======== Raw records ========

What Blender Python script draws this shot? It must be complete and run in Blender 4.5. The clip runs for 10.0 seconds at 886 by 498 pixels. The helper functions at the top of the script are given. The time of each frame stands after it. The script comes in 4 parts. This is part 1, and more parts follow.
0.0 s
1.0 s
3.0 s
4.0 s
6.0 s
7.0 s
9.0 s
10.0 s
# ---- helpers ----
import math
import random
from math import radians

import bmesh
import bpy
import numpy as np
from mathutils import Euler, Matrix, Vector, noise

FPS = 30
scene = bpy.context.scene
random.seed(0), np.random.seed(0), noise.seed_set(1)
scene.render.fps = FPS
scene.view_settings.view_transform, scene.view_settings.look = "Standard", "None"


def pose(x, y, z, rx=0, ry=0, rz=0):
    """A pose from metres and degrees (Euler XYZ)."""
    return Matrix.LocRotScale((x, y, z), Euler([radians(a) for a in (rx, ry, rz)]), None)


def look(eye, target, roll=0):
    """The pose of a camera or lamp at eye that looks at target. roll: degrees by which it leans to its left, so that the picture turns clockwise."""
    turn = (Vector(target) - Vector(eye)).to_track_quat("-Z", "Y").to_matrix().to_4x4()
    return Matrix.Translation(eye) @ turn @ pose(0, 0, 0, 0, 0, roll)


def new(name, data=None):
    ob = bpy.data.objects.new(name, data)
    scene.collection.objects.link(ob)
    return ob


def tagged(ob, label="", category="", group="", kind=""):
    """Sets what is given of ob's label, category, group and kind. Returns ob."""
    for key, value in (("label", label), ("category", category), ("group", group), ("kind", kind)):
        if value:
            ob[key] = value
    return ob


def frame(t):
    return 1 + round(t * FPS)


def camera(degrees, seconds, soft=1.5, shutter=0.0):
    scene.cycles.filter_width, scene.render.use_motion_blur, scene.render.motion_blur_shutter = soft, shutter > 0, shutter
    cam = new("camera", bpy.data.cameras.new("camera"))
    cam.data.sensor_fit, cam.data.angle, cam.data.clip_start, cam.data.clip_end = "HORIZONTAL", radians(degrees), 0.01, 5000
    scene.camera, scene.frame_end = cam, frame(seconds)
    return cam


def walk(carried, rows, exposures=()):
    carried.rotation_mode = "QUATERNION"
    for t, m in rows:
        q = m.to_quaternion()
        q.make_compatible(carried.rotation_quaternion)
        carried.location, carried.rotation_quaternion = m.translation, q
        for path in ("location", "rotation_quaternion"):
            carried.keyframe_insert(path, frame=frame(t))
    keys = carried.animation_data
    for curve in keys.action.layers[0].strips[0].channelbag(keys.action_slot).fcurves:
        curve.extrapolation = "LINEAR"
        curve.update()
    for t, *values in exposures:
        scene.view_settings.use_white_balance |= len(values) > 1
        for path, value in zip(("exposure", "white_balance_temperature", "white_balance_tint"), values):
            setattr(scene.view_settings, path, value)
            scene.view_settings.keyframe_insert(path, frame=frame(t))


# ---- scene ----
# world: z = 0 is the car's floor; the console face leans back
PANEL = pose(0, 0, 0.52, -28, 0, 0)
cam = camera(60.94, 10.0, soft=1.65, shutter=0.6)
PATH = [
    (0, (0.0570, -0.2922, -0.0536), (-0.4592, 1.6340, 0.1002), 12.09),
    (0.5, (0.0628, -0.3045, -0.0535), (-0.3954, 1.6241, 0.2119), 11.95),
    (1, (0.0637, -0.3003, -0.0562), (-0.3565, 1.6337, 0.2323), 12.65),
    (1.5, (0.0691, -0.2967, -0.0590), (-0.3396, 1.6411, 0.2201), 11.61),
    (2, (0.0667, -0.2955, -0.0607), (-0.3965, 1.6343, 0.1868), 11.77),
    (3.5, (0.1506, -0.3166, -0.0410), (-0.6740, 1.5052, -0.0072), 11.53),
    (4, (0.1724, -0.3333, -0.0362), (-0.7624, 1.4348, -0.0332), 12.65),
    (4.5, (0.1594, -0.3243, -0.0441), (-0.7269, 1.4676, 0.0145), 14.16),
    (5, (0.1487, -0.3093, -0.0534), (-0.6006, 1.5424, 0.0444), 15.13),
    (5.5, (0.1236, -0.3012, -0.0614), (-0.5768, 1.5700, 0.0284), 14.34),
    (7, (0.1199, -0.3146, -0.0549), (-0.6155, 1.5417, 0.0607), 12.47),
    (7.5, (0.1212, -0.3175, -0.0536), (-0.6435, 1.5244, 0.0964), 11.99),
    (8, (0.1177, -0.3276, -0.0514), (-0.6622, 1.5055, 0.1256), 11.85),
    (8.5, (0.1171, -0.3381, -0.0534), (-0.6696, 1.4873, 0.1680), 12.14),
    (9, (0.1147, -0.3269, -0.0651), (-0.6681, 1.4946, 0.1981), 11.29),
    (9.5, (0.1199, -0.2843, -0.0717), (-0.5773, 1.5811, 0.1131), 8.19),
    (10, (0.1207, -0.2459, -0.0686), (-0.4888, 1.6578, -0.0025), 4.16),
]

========
======== Raw records ========

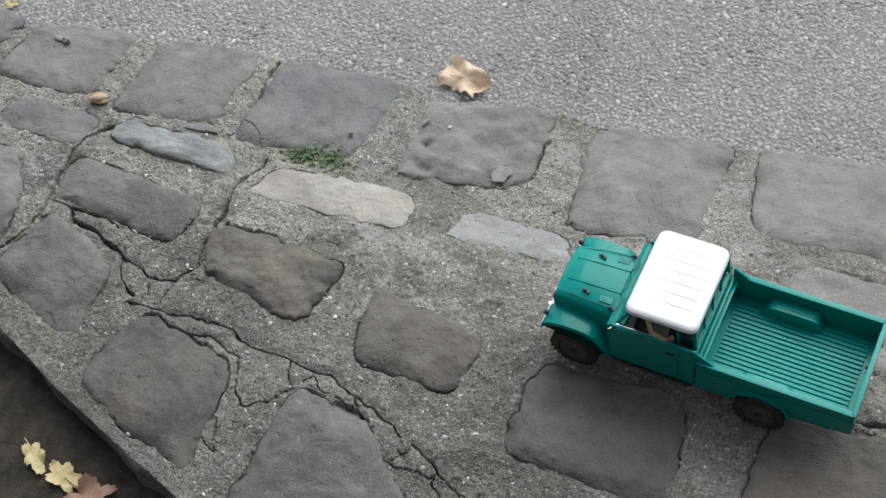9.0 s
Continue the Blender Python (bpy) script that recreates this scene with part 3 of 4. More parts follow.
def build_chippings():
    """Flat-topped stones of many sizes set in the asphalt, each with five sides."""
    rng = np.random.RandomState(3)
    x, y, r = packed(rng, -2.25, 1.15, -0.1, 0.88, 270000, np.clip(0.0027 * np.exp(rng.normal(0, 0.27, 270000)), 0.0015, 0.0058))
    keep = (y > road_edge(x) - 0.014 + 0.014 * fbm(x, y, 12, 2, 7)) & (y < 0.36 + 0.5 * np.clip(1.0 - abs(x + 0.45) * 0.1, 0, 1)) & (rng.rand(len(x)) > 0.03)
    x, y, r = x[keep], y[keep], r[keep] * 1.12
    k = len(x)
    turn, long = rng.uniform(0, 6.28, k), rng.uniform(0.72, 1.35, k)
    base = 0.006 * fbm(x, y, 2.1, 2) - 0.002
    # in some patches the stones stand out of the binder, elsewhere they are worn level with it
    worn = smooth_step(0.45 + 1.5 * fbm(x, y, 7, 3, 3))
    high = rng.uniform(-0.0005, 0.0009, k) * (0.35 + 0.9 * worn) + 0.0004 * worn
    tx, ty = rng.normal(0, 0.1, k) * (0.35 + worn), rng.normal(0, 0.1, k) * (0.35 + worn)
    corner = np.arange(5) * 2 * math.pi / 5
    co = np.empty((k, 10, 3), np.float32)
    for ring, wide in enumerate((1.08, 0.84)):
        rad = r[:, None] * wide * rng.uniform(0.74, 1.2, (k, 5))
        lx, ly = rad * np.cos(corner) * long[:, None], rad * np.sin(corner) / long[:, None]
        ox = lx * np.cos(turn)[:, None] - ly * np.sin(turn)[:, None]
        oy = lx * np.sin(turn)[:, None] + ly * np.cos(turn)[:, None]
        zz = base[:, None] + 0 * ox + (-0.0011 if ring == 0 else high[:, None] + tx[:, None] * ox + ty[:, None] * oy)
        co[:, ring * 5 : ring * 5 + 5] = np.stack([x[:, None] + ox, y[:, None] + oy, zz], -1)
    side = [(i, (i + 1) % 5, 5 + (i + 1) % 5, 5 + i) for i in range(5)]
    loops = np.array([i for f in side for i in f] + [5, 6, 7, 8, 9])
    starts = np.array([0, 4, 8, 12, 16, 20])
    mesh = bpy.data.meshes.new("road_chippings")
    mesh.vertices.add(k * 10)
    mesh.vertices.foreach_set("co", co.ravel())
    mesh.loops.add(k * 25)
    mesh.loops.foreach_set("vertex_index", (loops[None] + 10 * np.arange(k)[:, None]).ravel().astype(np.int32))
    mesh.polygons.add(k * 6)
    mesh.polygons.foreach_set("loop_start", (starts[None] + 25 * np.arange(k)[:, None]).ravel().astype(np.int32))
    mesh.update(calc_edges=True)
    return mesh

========

# Aim
Above are the entries. Output exactly the lines beginning with the line that has "ob[key] = value" and ending with the line that has "shutter > 0, shutter".

# Correct result
            ob[key] = value
    return ob


def frame(t):
    return 1 + round(t * FPS)


def camera(degrees, seconds, soft=1.5, shutter=0.0):
    scene.cycles.filter_width, scene.render.use_motion_blur, scene.render.motion_blur_shutter = soft, shutter > 0, shutter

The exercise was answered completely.